Quotes about Conversation
It's puzzling work, talking is.
— George Eliot
he was a likable man: sweet-tempered, ready-witted, frank, without grins of suppressed bitterness or other conversational flavors which make half of us an affliction to our friends.
— George Eliot
It is important to learn to understand in a historical text, a text from the past, the living Word of God, that is, to enter into prayer and thus read Sacred Scripture as a conversation with God.
— Pope Benedict XVI
Lawyers know life practically. A bookish man should always have them to converse with.
— Samuel Johnson
That is the happiest conversation where there is no competition, no vanity, but a calm, quiet interchange of sentiments
— Samuel Johnson
You must have taken great pains, sir; you could not naturally been so very stupid.
— Samuel Johnson
I think if Jesus came for the first time, and he was 33 1/2 years old and hung out with these guys, where would he be? They'd probably be at a coffee bar getting a latte or something.
— Michael Smith
But don't you know that girls never think of what they are talking about, or rather never talk of what they are thinking about? And they have always ten times more to say to the man they don't care for, than to him they do.
— Maria Edgeworth
If there are two definitive features of ancient Greek civilization, they are loquacity and competition.
— Aristotle
The reason for their original use of the trochaic tetrameter was that their poetry was satyric and more connected with dancing than it now is. As soon, however, as a spoken part came in, nature herself found the appropriate metre.

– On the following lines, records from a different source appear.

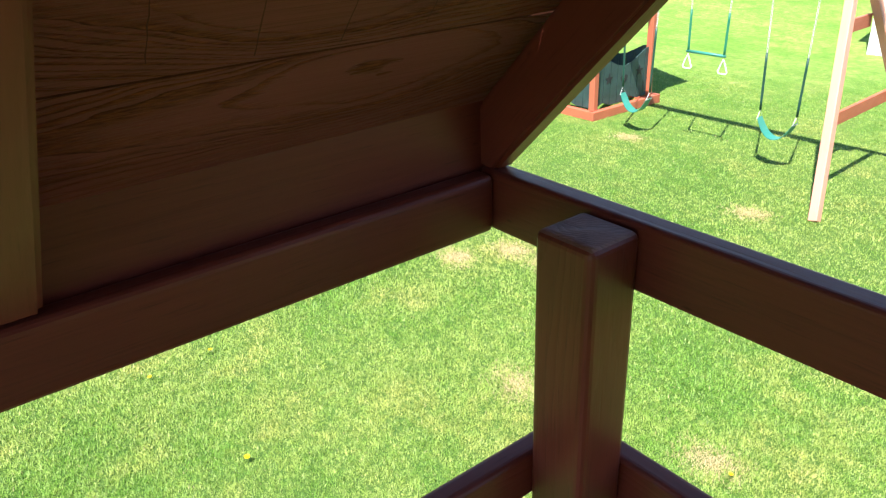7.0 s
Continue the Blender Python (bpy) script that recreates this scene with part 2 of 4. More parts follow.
def turf(name, blades):
    """Lawn colour from places in the world, so that blades and soil agree: fresh, yellowed and bare patches."""
    n = Nodes(name)
    pos = n.node("ShaderNodeNewGeometry", out=0)
    flat = n.node("ShaderNodeVectorMath", pos, (1.0, 1.0, 0.0), operation="MULTIPLY")
    big, mid, small = n.noise(flat, 0.45, 4.0, 0.6), n.noise(flat, 1.9, 5.0, 0.65), n.noise(flat, 14.0, 4.0, 0.6)
    lush, dull, dry, straw = rgb(0.235, 0.445, 0.070), rgb(0.520, 0.625, 0.165), rgb(0.74, 0.66, 0.22), rgb(0.80, 0.68, 0.46)
    col = n.mix(n.span(n.math("ADD", n.math("MULTIPLY", big, 0.45), n.math("ADD", n.math("MULTIPLY", mid, 0.3), n.math("MULTIPLY", small, 0.25))), 0.43, 0.535), lush, dull)
    col = n.mix(n.math("MULTIPLY", n.span(n.noise(flat, 0.95, 5.0, 0.62), 0.53, 0.64), 0.70 if blades else 0.35), col, dry)
    bare = n.math("MULTIPLY", n.span(mid, 0.66, 0.74), n.span(small, 0.46, 0.60))
    col = n.mix(bare, col, straw)
    col = n.mix(n.span(n.noise(flat, 5.5, 4.0, 0.65), 0.44, 0.60, 0.0, 0.45), col, rgb(0.120, 0.290, 0.040))
    if blades:
        rnd = n.node("ShaderNodeNewGeometry", out=8)
        col = n.mix(n.span(rnd, 0.0, 0.28, 0.72, 0.0), col, rgb(0.050, 0.125, 0.016))
        col = n.mix(n.span(n.noise(flat, 95.0, 2.0, 0.6), 0.38, 0.55, 0.72, 0.0), col, rgb(0.060, 0.170, 0.020))
        col = n.mix(n.span(rnd, 0.70, 1.0, 0.0, 0.55), col, rgb(0.60, 0.70, 0.25))
        n.bsdf.inputs["Subsurface Weight"].default_value = 0.0
        mat = n.done(col, 0.45, spec=0.35)
        thin = n.node("ShaderNodeBsdfTranslucent", n.mix(0.5, col, rgb(0.34, 0.52, 0.06)))
        both = n.tree.nodes.new("ShaderNodeMixShader")
        both.inputs[0].default_value = 0.36
        n.tree.links.new(n.bsdf.outputs[0], both.inputs[1]), n.tree.links.new(thin, both.inputs[2])
        n.tree.links.new(both.outputs[0], n.tree.nodes["Material Output"].inputs[0])
        return mat
    col = n.mix(n.span(small, 0.35, 0.7, 0.0, 0.45), col, rgb(0.11, 0.24, 0.03))
    tuft = n.noise(flat, 55.0, 3.0, 0.7)
    col = n.mix(n.span(tuft, 0.3, 0.62, 0.6, 0.0), col, rgb(0.06, 0.14, 0.015))
    # sheet near the modelled blades: thatch and soil, painted darker for shaded gaps
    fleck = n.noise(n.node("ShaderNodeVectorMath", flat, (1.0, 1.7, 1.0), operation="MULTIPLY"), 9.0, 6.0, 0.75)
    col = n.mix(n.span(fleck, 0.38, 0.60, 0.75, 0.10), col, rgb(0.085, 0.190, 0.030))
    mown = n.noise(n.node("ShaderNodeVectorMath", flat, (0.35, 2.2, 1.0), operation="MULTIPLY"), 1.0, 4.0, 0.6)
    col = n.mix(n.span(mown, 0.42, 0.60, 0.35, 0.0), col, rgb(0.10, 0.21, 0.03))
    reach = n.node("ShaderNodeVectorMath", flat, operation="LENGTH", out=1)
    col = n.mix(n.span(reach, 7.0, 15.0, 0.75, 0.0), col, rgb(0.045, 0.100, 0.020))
    return n.done(col, 0.85, n.math("ADD", tuft, small), 0.8, 0.02, spec=0.2)


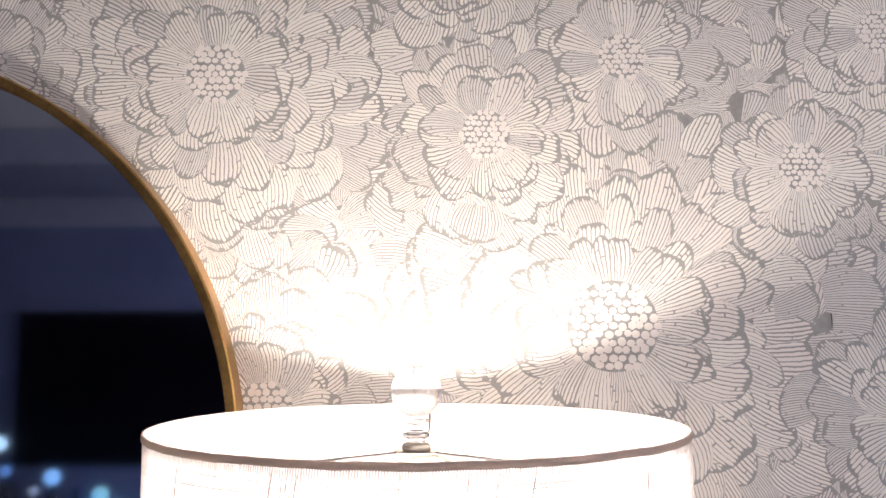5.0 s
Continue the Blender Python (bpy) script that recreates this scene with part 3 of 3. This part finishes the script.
# the same weave goes on round the back
for _ in range(40):
    a, z, long = trng.uniform(52, 308), trng.uniform(0.6, 22), trng.uniform(3, 9)
    slub(a, z, a + lean(z, z + long) * long, z + long, trng.uniform(0.0002, 0.0004), M_THREAD, 6)
# crosswise slubs: from angle to angle (degrees) at a depth (centimetres)
high = [(-46, -25, 1.6), (-41, -22, 1.0), (-16, 2, 1.1), (-17, 5, 2.25), (13, 31, 1.1), (16, 41, 1.3), (-58, -48, 2.9), (-61, -46, 4.8), (-44, -23, 4.3), (-30, -22, 4.0), (-37, -19, 5.8),
        (-16, 0, 5.75), (8, 30, 5.45), (7, 22, 4.8), (-47, -30, 7.2), (-43, -25, 7.7), (17, 37, 6.5), (-59, -37, 9.9), (-47, -32, 9.7), (-43, -26, 12.0), (-49, -29, 13.3), (-14, 1, 12.9)]
low = [(8, 28, 12.65), (-6, 7, 11.9), (-21, 7, 13.7), (-43, -23, 21.45), (-34, -21, 22.55), (-35, -20, 23.5), (-19, 4, 23.2), (-4, 16, 23.65), (-30, -3, 26.15), (-30, -17, 26.65), (-9, 14, 27.3),
       (-32, -17, 28.3), (-25, -7, 28.55), (-20, -5, 30.1), (22, 42, 23.05), (23, 45, 26.35), (-49, -33, 24.6), (-42, -26, 25.55), (-49, -31, 29.3), (10, 21, 28.65), (35, 49, 25.25), (24, 38, 16.4), (-14, 4, 17.25)]
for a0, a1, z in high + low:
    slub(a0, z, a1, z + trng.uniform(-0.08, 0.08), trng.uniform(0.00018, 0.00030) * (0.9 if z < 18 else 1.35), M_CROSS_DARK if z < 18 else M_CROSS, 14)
for _ in range(36):
    a, z, long = trng.uniform(48, 300), trng.uniform(0.8, 30), trng.uniform(6, 26)
    slub(a, z, a + long, z + trng.uniform(-0.08, 0.08), trng.uniform(0.00016, 0.00026), M_CROSS, 8)
loop = [(0.0, 0.0, 0.0012), (0.0012, 0.0009, 0.0018), (0.0022, 0.0020, 0.0016), (0.0026, 0.0031, 0.0010), (0.0020, 0.0036, 0.0007)]
knot = radians(-26.4)
part("loose_thread", rod([((R_LOW + o) * math.sin(knot + x / R_LOW), AXIS - (R_LOW + o) * math.cos(knot + x / R_LOW), RIM - 0.2565 + h) for x, h, o in loop], 0.00022, 5), M_THREAD).parent = shade

# ---- far side of the room, seen in the mirror ----
tv = thing("television", -1.75, DEEP + 0.03, RIM - 0.75, "large black flat television switched off on the wall", "television")
fix(tv, part("casing", box((-2.55, DEEP + 0.004, RIM - 0.71), (-0.88, DEEP + 0.055, RIM + 0.195), 0.006), M_BEZEL, smooth=False),
    part("screen", box((-2.535, DEEP + 0.0555, RIM - 0.69), (-0.895, DEEP + 0.058, RIM + 0.18)), M_BLACK, label="dark glossy screen", smooth=False))
art = thing("framed_picture", -3.15, DEEP + 0.02, RIM - 0.55, "framed teal and brown picture on the grey wall", "picture")
fix(art, part("frame", box((-3.5, DEEP + 0.003, RIM - 0.62), (-2.93, DEEP + 0.028, RIM + 0.26), 0.004), M_DARKWOOD, smooth=False),
    part("canvas", box((-3.46, DEEP + 0.0285, RIM - 0.58), (-2.97, DEEP + 0.032, RIM + 0.22)), M_ART, smooth=False))

BENCH = RIM - 1.17
bench = thing("media_console", -2.2, DEEP + 0.27, 0, "low dark open media console with grey metal edges", "console")
fix(bench, part("top", box((-3.5, DEEP + 0.05, BENCH - 0.03), (-0.9, DEEP + 0.52, BENCH), 0.003), M_DARKWOOD, smooth=False),
    part("edge_strip", box((-3.5, DEEP + 0.5205, BENCH - 0.028), (-0.9, DEEP + 0.527, BENCH - 0.008)), M_GREYMETAL, smooth=False),
    part("shelf", box((-3.47, DEEP + 0.06, BENCH - 0.155), (-0.93, DEEP + 0.5, BENCH - 0.135), 0.002), M_GREYMETAL, smooth=False),
    part("bottom", box((-3.5, DEEP + 0.05, 0.03), (-0.9, DEEP + 0.52, 0.055), 0.003), M_DARKWOOD, smooth=False))
for x in (-3.5, -2.75, -2.1, -1.45, -0.93):
    fix(bench, part("upright", box((x, DEEP + 0.06, 0.0), (x + 0.03, DEEP + 0.515, BENCH - 0.031)), M_GREYMETAL, smooth=False))


def bottle(x, y, z, tall, r, mat, label, glow=None):
    """A shouldered bottle; glow: a glowing bead above it that makes a bright dot."""
    ob = thing("glass_bottle" if glow is None else "glow_bottle", x, y, z, label, "bottle", "bottles on the console")
    prof = [(0.0, 0.0), (r * 0.9, 0.0), (r, 0.006), (r, tall * 0.55), (r * 0.8, tall * 0.66), (r * 0.38, tall * 0.76), (r * 0.34, tall * 0.96), (r * 0.42, tall), (0.0, tall)]
    fix(ob, part("body", turned(prof, x, y, z, 20), mat))
    if glow:
        m, size = glow
        bead = [(0.0, 0.0)] + [(size * math.cos(a), size + size * math.sin(a)) for a in np.linspace(-1.4, 1.4, 9)] + [(0.0, 2 * size)]
        fix(ob, part("light", turned(bead, x, y, z + tall + 0.001, 16), m, label="small glowing ball for a bright dot"))
    return ob


SY = DEEP + 0.40
# glowing balls stand in for the blurred bright dots
for x, zc, size, m, r in ((-2.46, -0.53, 0.052, M_PALE, 0.040), (-2.54, -0.67, 0.040, M_DIMBLUE, 0.045), (-2.42, -0.68, 0.040, M_DIMBLUE, 0.035), (-2.16, -0.71, 0.055, M_PALEBLUE, 0.045),
                          (-2.26, -0.79, 0.036, M_DIMWHITE, 0.035), (-2.53, -0.95, 0.034, M_DIMWHITE, 0.035), (-2.59, -1.04, 0.040, M_GREENISH, 0.04), (-2.70, -1.107, 0.036, M_DIMWHITE, 0.04),
                          (-2.25, -1.055, 0.056, M_PALE, 0.05), (-2.34, -1.08, 0.040, M_DIMWHITE, 0.04)):
    tall = RIM + zc - size - BENCH
    if tall > 0.16:
        bottle(x, SY, BENCH, tall, r, M_BOTTLE, "tall smoky glass bottle with an added glowing ball", (m, size * 0.8))
    else:
        bottle(x, SY + 0.05, BENCH, max(tall, 0.02), size * 0.8, M_BEZEL, "small added glowing ball on a dark foot", (m, size))
bottle(-2.86, SY, BENCH, 0.02, 0.03, M_BEZEL, "small added glowing ball on a dark foot", (M_PALE, 0.035))
for x, tall, size in ((-1.96, 0.28, 0.046), (-1.85, 0.22, 0.038)):
    bottle(x, SY - 0.17, BENCH, tall, 0.035, M_BOTTLE, "smoky glass bottle with an added teal glowing ball", (M_TEAL, size))
bottle(-2.48, SY - 0.16, BENCH, 0.52, 0.06, M_BOTTLE, "tall empty smoky glass bottle")
bottle(-2.33, SY - 0.14, BENCH, 0.40, 0.06, M_BOTTLE, "short empty smoky glass bottle")
bottle(-2.10, SY - 0.17, BENCH, 0.36, 0.055, M_BOTTLE, "short empty smoky glass bottle")

blue = thing("blue_jar", -1.95, SY, BENCH, "rounded blue glass jar given a glow on a red box", "lamp")
red = thing("red_box", -1.96, SY, BENCH, "low glossy red lacquer box on the console", "box")
fix(red, part("body", box((-2.12, SY - 0.1, BENCH), (-1.76, SY + 0.1, BENCH + 0.085), 0.008), M_RED, smooth=False),
    part("lid", box((-2.125, SY - 0.105, BENCH + 0.0855), (-1.755, SY + 0.105, BENCH + 0.11), 0.006), M_RED, smooth=False))
prof = [(0.0, 0.0), (0.062, 0.0), (0.074, 0.012), (0.078, 0.05), (0.074, 0.095), (0.055, 0.118), (0.042, 0.128), (0.046, 0.15), (0.046, 0.17), (0.034, 0.196), (0.018, 0.207), (0.0, 0.21)]
fix(blue, part("globe", turned(prof, -1.95, SY, BENCH + 0.115, 28), M_BLUE, label="blue glowing glass body"), part("foot", turned([(0.0, 0.0), (0.06, 0.0), (0.06, 0.004), (0.0, 0.004)], -1.95, SY, BENCH + 0.1105, 24), M_BEZEL))
for x in (-1.55,):
    lantern = thing("white_lantern", x, SY, BENCH, "small white glowing lantern on the console", "lantern")
    prof = [(0.0, 0.0), (0.035, 0.0), (0.045, 0.02), (0.05, 0.06), (0.044, 0.10), (0.034, 0.125), (0.040, 0.155), (0.034, 0.19), (0.0, 0.205)]
    fix(lantern, part("foot", turned([(0.0, 0.0), (0.05, 0.0), (0.04, 0.12), (0.0, 0.12)], x, SY, BENCH, 20), M_BEZEL),
        part("globe", turned(prof, x, SY, BENCH + 0.121, 24), M_PALE, label="white glowing globe"))


# pouf near the mirror wall
px, py = -1.13, -0.70
pouf = thing("pouf", px, py, 0, "round oatmeal upholstered pouf standing on the floor", "pouf")
prof = [(0.0, 0.03), (0.22, 0.03), (0.255, 0.05), (0.278, 0.12), (0.284, 0.26), (0.272, 0.42), (0.25, 0.52), (0.21, 0.59), (0.15, 0.635), (0.08, 0.65), (0.0, 0.653)]
fix(pouf, part("body", turned(prof, px, py, 0, 56), M_CHAIR),
    part("piping", turned([(0.244 + 0.006 * math.cos(a), 0.53 + 0.006 * math.sin(a)) for a in np.linspace(0, 5.5, 8)], px, py, 0, 56, close=True), M_CHAIR),
    part("foot", turned([(0.0, 0.0), (0.2, 0.0), (0.2, 0.0295), (0.0, 0.0295)], px, py, 0, 40), M_DARKWOOD))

The iambic, we know, is the most speakable of metres, as is shown by the fact that we very often fall into it in conversation, whereas we rarely talk hexameters, and only when we depart from the speaking tone of voice.
— Aristotle
Now, Watson,' said Holmes, (...) 'you'll come with me, won't you?' 'If I can be of use.' 'Oh, a trusty comrade is always of use. And a chronicler still more so. My room at The Cedars is a double-bedded one.' (...) 'You have a grand gift of silence, Watson,' said he. 'It makes you quite invaluable as a companion. Pon my word, it is a great thing for me to have someone to talk to, for my own thoughts are not over-pleasant.
— Arthur Conan Doyle
No one had to tell me why Martha stayed in the kitchen while her sister Mary sat at Jesus's feet. Martha was an introvert. She found chopping potatoes far less exhausting than talking to people, and besides, she could hear everything they were saying right where she was without having to come up with something to say herself.